Model bisnisnya terlihat menjanjikan—stabil, berbasis kontrak jangka panjang, dan melayani pasar yang relatif non-siklikal.
Namun di balik deretan laporan laba yang menawan, ada dinamika arus kas dan modal kerja yang perlu dipahami investor agar tak salah membaca risiko.

Tulisan ini mencoba memotret model bisnis HAJJ secara sederhana, menganalisis metrik penting, dan menawarkan panduan praktis bagi investor dalam memantau kesehatan perusahaannya.

💬 Catatan: Artikel ini ditulis dari sudut pandang investor jangka menengah-panjang. Jika Anda lebih suka bandarmologi, trading cepat, atau masuk-keluar saham dalam hitungan hari, analisis berikut mungkin tidak relevan.

Kenapa HAJJ Menarik untuk Dianalisis?


Model bisnis HAJJ unik: perusahaan membayar uang muka besar untuk mengamankan kamar hotel, namun pendapatan baru diakui ketika jamaah benar-benar menginap. Sementara itu, PPIU membayar bertahap

Artinya:
Laba bisa terlihat bagus
Tapi kas bisa ngos-ngosan

Itulah sebabnya memahami laporan arus kas dan modal kerja HAJJ jauh lebih penting daripada sekadar membaca laba bersih.

Untuk menganalogikan:
Bayangkan kamu membuka restoran prasmanan. Pelanggan makan dulu, bayar belakangan. Tapi kamu harus membeli bahan makanan di muka. 

Jika banyak pelanggan makan enak tapi bayar lambat, restoran terlihat ramai, omzet tinggi, tapi kas bisa seret. HAJJ kira-kira seperti itu, dalam skala miliaran rupiah.

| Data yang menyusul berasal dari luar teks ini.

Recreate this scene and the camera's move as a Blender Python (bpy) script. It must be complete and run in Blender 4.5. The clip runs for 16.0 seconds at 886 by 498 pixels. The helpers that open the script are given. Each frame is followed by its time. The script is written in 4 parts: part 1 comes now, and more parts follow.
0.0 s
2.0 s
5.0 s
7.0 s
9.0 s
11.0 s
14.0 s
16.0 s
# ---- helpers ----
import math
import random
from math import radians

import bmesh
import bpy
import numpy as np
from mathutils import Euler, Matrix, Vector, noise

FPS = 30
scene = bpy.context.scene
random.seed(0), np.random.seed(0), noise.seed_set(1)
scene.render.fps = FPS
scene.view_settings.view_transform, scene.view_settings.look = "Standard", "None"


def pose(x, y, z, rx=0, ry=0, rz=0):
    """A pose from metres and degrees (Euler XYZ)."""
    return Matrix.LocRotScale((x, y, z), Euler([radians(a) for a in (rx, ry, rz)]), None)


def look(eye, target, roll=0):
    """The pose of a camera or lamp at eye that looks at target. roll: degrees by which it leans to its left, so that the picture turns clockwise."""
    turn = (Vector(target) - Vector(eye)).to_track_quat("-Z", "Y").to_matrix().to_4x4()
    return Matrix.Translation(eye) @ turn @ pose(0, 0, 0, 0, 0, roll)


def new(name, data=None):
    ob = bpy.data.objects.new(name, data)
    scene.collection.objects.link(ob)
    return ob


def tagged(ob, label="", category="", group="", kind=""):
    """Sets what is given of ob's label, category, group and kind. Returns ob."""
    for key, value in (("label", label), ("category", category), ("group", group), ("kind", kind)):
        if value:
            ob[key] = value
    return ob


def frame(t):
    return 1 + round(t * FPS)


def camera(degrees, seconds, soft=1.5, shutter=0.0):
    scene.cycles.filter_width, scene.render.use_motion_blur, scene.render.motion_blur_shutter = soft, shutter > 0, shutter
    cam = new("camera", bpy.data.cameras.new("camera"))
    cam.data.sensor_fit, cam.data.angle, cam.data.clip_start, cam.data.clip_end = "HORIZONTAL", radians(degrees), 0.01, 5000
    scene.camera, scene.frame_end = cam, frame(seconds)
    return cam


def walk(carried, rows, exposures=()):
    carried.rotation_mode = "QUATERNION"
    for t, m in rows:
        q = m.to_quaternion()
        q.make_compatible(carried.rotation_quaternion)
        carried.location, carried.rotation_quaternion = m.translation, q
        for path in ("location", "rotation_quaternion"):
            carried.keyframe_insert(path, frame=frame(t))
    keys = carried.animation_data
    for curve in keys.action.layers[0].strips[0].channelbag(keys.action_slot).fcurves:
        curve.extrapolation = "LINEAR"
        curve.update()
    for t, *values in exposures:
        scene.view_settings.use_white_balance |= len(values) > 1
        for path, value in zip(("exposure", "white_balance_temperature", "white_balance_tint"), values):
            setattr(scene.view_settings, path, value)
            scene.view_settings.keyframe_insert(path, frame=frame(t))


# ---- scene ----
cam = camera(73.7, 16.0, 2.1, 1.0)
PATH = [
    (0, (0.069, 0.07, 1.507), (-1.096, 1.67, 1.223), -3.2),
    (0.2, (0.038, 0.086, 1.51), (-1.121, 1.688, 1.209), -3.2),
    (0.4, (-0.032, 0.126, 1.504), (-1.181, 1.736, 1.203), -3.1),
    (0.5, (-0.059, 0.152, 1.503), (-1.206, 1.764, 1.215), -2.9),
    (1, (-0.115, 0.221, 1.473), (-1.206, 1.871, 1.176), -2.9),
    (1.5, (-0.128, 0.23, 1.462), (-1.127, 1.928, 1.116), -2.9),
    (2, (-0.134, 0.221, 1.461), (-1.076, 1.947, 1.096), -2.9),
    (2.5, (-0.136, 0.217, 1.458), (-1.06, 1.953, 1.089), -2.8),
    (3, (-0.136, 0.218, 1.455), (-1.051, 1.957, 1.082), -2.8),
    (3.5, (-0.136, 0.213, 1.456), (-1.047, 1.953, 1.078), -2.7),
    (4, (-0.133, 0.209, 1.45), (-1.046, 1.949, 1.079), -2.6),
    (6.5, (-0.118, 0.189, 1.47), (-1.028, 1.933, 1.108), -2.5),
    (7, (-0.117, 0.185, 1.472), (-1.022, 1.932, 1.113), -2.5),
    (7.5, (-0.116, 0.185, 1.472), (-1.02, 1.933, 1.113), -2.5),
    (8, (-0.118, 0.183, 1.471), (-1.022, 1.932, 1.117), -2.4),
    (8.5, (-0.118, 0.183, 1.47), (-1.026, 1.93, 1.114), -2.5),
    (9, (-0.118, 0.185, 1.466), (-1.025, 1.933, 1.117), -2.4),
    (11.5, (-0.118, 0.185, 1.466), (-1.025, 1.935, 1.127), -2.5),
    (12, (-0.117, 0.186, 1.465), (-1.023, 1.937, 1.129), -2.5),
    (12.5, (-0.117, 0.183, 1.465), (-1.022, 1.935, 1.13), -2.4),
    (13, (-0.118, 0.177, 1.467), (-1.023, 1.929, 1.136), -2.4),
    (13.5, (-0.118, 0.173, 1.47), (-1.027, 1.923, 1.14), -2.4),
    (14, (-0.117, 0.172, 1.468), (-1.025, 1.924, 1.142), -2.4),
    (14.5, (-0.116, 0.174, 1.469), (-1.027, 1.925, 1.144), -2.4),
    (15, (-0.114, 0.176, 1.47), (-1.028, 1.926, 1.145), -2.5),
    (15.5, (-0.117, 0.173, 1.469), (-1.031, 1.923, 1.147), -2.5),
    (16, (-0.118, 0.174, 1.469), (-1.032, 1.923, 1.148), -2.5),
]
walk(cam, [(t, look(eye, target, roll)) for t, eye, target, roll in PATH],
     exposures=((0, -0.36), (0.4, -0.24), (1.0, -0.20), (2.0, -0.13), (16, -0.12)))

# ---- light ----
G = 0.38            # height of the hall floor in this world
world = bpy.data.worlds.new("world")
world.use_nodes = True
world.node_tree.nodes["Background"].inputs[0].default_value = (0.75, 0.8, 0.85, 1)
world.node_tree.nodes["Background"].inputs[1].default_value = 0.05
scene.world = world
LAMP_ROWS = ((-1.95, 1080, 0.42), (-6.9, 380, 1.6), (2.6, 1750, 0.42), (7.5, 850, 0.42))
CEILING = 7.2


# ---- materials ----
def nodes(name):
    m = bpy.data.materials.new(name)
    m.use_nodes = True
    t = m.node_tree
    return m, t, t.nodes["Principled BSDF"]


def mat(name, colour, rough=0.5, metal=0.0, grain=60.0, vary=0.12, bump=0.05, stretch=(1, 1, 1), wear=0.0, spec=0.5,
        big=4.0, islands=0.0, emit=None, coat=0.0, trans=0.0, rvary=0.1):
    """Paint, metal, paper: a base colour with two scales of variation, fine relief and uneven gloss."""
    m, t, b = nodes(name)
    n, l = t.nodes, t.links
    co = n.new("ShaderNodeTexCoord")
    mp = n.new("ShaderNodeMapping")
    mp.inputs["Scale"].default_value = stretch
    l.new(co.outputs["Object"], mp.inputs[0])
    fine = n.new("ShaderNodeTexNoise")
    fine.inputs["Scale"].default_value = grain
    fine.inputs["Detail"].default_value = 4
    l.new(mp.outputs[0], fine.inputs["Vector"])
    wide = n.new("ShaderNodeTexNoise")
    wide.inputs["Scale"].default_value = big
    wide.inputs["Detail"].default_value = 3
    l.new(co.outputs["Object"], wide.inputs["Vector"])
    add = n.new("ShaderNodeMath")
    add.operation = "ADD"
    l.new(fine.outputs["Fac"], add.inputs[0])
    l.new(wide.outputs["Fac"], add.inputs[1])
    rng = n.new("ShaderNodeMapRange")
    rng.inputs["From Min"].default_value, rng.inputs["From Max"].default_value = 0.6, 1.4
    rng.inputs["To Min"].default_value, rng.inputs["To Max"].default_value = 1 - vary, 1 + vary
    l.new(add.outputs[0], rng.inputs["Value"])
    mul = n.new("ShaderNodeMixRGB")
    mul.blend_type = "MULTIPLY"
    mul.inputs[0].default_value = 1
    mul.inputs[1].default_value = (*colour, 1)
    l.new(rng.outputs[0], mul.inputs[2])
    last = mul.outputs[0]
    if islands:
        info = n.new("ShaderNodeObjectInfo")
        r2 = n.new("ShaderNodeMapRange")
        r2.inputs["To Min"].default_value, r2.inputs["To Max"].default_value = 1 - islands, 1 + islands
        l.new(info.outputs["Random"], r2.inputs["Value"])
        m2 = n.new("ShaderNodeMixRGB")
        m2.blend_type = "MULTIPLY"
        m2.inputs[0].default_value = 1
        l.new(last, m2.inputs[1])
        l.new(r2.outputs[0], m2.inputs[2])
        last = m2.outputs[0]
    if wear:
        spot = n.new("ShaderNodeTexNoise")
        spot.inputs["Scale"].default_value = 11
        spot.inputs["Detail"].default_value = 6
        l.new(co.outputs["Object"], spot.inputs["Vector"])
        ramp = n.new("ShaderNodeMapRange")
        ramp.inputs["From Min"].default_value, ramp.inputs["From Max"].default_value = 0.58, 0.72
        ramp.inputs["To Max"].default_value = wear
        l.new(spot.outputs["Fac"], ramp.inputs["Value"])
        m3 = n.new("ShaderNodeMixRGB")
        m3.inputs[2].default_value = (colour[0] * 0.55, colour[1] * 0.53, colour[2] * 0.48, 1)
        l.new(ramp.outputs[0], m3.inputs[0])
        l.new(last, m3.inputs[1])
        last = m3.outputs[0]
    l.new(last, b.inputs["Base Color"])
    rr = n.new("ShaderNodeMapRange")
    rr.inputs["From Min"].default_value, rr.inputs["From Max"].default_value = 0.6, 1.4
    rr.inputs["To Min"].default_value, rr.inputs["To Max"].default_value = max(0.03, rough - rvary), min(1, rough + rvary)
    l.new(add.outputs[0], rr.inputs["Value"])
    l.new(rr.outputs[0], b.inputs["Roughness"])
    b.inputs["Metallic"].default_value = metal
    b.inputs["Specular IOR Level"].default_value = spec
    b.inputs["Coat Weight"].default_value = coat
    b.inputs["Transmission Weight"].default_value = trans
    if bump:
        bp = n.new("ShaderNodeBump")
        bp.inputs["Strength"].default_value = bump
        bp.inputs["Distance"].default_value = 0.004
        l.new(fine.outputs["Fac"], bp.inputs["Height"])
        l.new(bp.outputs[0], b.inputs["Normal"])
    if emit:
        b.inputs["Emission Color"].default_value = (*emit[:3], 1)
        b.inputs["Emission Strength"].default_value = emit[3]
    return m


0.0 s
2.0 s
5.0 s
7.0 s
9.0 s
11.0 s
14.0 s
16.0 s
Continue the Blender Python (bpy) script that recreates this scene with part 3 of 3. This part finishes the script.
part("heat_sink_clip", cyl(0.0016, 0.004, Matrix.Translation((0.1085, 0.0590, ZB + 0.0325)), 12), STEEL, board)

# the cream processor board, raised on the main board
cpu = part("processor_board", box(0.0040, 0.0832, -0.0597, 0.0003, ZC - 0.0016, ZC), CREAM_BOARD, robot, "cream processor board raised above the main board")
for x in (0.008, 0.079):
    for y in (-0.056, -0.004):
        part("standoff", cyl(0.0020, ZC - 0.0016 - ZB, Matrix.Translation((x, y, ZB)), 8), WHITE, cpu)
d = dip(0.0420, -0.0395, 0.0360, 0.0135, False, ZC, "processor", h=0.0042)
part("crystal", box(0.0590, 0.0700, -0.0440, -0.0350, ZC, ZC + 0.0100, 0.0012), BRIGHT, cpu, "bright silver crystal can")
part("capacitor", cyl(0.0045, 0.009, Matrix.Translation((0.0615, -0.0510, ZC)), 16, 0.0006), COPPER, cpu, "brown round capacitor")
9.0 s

Bagaimana Model Bisnis HAJJ Bekerja?


Secara sederhana:
HAJJ membeli hak pakai kamar hotel di Mekah/Madinah dengan kontrak multi-tahun.

Untuk mengamankan slot itu, perusahaan membayar:
Down Payment (uang muka)
Scheduled installments (cicilan terjadwal)
HAJJ kemudian menjual kapasitas kamar ini ke PPIU.

Pendapatan baru diakui ketika jamaah benar-benar menggunakan kamar.
Di sisi lain, PPIU membayar bertahap → piutang menumpuk.

Akibatnya muncul pola khas:
laba naik, piutang naik, kas menurun — dan ini bukan masalah asal berada dalam batas sehat.

Apa yang Harus Dipantau Investor?


Berikut 5 indikator paling penting yang wajib dipantau setiap kuartal:

1. Days Sales Outstanding (DSO): Kecepatan Kas Masuk

Rumus:
Piutang Usaha ÷ Pendapatan Tahunan × 365
Contoh sederhana dari materi:
Piutang: Rp170 miliar
Pendapatan harian: Rp1,3 miliar
→ DSO ≈ 170 hari
Artinya, butuh 5,5 bulan untuk mengubah penjualan menjadi kas.

📌 Batas sehat: < 210 hari
Jika melewati itu:
Penagihan mulai lambat
Risiko kredit meningkat
Pelanggan bisa kesulitan bayar
Seperti jualan nasi padang: makin lama pelanggan ngutang, makin besar risiko kamu nombok.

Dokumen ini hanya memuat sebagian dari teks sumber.